◆ DATA SECTION ◆
▬▬▬

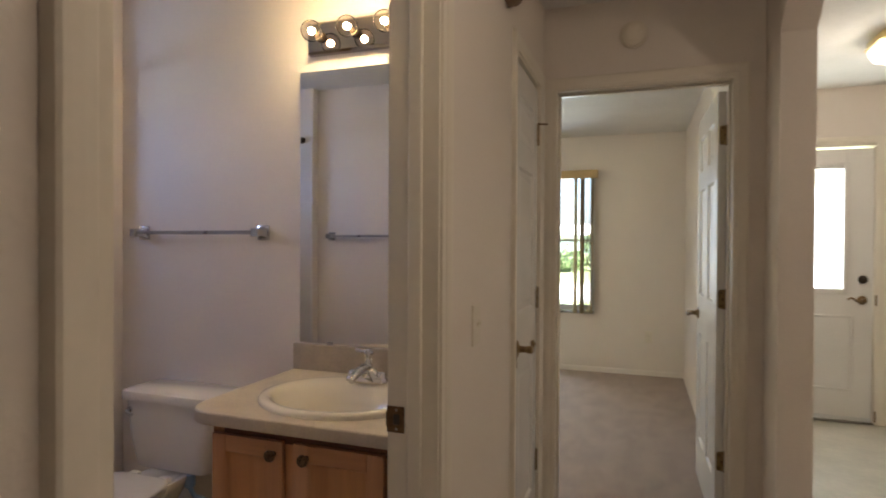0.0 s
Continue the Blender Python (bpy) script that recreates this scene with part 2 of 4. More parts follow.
M_STUCCO = material("pale_stucco", (0.60, 0.68, 0.74), 0.9, vary=0.06, scale=2.0, bump=0.004, bump_scale=40.0)
M_ROOF = material("pale_roof_tile", (0.78, 0.78, 0.79), 0.9, vary=0.2, scale=5.0, bump=0.01, bump_scale=12.0)
M_EXT = material("house_stucco", (0.62, 0.57, 0.50), 0.9, vary=0.06, scale=2.0, bump=0.004, bump_scale=40.0)

# ---- mesh helpers ----


def box(bm, x0, x1, y0, y1, z0, z1, bevel=0.0, seg=2):
    vs = [bm.verts.new((x, y, z)) for z in (z0, z1) for y in (y0, y1) for x in (x0, x1)]
    fs = [bm.faces.new([vs[i] for i in q]) for q in ((0, 2, 3, 1), (4, 5, 7, 6), (0, 1, 5, 4), (2, 6, 7, 3), (0, 4, 6, 2), (1, 3, 7, 5))]
    if bevel:
        es = list({e for f in fs for e in f.edges})
        bmesh.ops.bevel(bm, geom=es, offset=bevel, segments=seg, profile=0.5, affect="EDGES", clamp_overlap=True)
    return bm


def loft(bm, rings, cap0=True, cap1=True, closed=True):
    """Skin a list of rings of equal length."""
    rows = [[bm.verts.new(p) for p in r] for r in rings]
    n = len(rows[0])
    for a, b in zip(rows, rows[1:]):
        for i in range(n if closed else n - 1):
            j = (i + 1) % n
            bm.faces.new((a[i], a[j], b[j], b[i]))
    if cap0:
        bm.faces.new(rows[0][::-1])
    if cap1:
        bm.faces.new(rows[-1])
    return bm


def lathe(bm, profile, m=None, seg=20, cap0=True, cap1=True):
    """Turn (radius, height) pairs about z, then place by m."""
    m = m or Matrix()
    rings = [[m @ Vector((r * math.cos(2 * math.pi * k / seg), r * math.sin(2 * math.pi * k / seg), h)) for k in range(seg)] for r, h in profile]
    return loft(bm, rings, cap0, cap1)


def tube(bm, path, radius, seg=10):
    """A round tube along a path; radius may be a list."""
    path = [Vector(p) for p in path]
    rings = []
    side = None
    for i, p in enumerate(path):
        d = (path[min(i + 1, len(path) - 1)] - path[max(i - 1, 0)]).normalized()
        if side is None:
            side = d.orthogonal().normalized()
        side = (side - d * side.dot(d)).normalized()
        up = d.cross(side)
        r = radius[i] if isinstance(radius, (list, tuple)) else radius
        rings.append([p + (side * math.cos(a) + up * math.sin(a)) * r for a in [2 * math.pi * k / seg for k in range(seg)]])
    return loft(bm, rings)


def oval(cx, cy, z, rx, ry, n=36, power=2.0, front=1.0):
    """A superellipse ring; front stretches the side towards -y."""
    out = []
    for k in range(n):
        a = 2 * math.pi * k / n
        c, s = math.cos(a), math.sin(a)
        x = math.copysign(abs(c) ** (2 / power), c) * rx
        y = math.copysign(abs(s) ** (2 / power), s) * ry
        out.append((cx + x, cy + (y * front if y < 0 else y), z))
    return out


def finish(bm, name, mat, smooth=None):
    bmesh.ops.recalc_face_normals(bm, faces=bm.faces)
    me = bpy.data.meshes.new(name)
    bm.to_mesh(me)
    bm.free()
    me.materials.append(mat)
    if smooth:
        me.shade_smooth()
        me.set_sharp_from_angle(angle=radians(smooth))
    return me


def part(name, bm, mat, parent=None, label="", smooth=38):
    ob = new(name, finish(bm, name, mat, smooth))
    if parent is not None:
        ob.parent = parent
    if label:
        ob["label"] = label
    return ob


def thing(name, m, label, category, group=""):
    ob = new(name)
    ob.empty_display_size = 0.1
    ob.matrix_world = m
    return tagged(ob, label, category, group)


def setting(name, bm, mat, label, category, smooth=None):
    return tagged(part(name, bm, mat, None, "", smooth), label, category, "", "structure")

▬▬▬

◆ TASK GOAL ◆
Extract, word for word, every line beginning with the one that holds "Continue the Blender" and concluding with the one that holds "# ---- mesh helpers". Include both of those lines.

◆ FINAL ANSWER ◆
Continue the Blender Python (bpy) script that recreates this scene with part 2 of 4. More parts follow.
M_STUCCO = material("pale_stucco", (0.60, 0.68, 0.74), 0.9, vary=0.06, scale=2.0, bump=0.004, bump_scale=40.0)
M_ROOF = material("pale_roof_tile", (0.78, 0.78, 0.79), 0.9, vary=0.2, scale=5.0, bump=0.01, bump_scale=12.0)
M_EXT = material("house_stucco", (0.62, 0.57, 0.50), 0.9, vary=0.06, scale=2.0, bump=0.004, bump_scale=40.0)

# ---- mesh helpers ----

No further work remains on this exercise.